Потеряв всякую надежду сделаться когда-нибудь хоть посредственным маляром, с сокрушенным сердцем возвратился я в родное село. У меня была в виду скромная участь, которой мое воображение придавало, однако ж, какую-то простодушную прелесть: я хотел сделаться, как выражается Гомер, «пастырем стад непорочным», с тем, чтобы, ходя за громадскою ватагою, читать свою любезную краденую книжку с кунштиками. Но и это не удалось мне. Помещику, только что наследовавшему достояние отца своего, понадобился расторопный мальчик, и оборванный школяр-бродяга попал прямо в тиковую куртку, в такие же шаровары и наконец — в комнатные казачки.

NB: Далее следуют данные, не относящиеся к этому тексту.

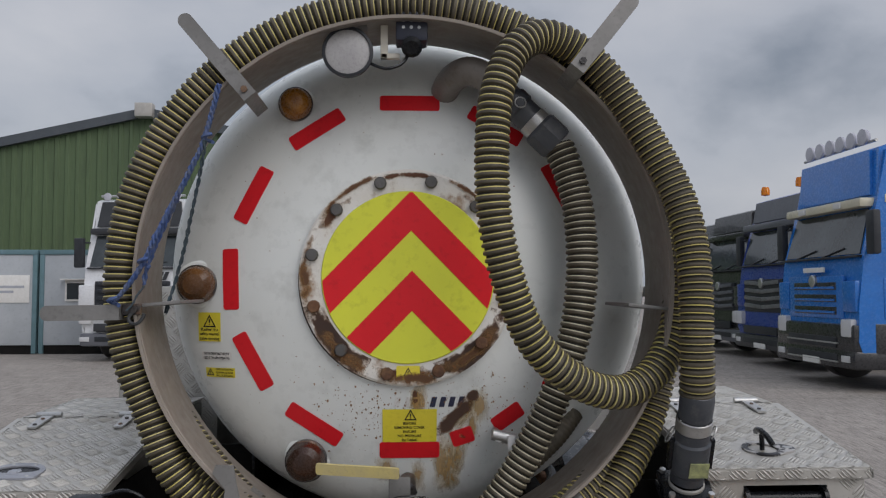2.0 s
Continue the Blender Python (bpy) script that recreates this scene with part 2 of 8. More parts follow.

Изобретение комнатных казачков принадлежит цивилизаторам заднепровской Украины, полякам; помещики иных национальностей перенимали и перенимают у них казачков как выдумку, неоспоримо умную. В краю некогда казацком сделать казака ручным с самого детства — это то же самое, что в Лапландии покорить произволу человека быстроногого оленя… Польские помещики былого времени содержали казачков, кроме лакейства, еще в качестве музыкантов и танцоров. Казачки играли для панской потехи веселые двусмысленные песенки, сочиненные народною музою с горя под пьяную руку, и пускались перед панами, как говорят поляки, сюды-туды навприсюды. Новейшие представители вельможной шляхты с чувством просвещенной гордости называют это покровительством украинской народности, которым-де всегда отличались их предки. Мой помещик, в качестве русского немца, смотрел на казачка более практическим взглядом и, покровительствуя моей народности на свой манер, вменил мне в обязанность только молчание и неподвижность в уголку передней, пока не раздастся его голос, повелевающий подать стоящую тут же возле него трубку или налить у него перед носом стакан воды. По врожденной мне продерзости характера, я нарушал барский наказ, напевая чуть слышным голосом гайдамацкие унылые песни и срисовывая украдкою картины суздальской школы, украшавшие панские покои. Рисовал я карандашом, который – признаюсь в этом без всякой совести – украл у конторщика.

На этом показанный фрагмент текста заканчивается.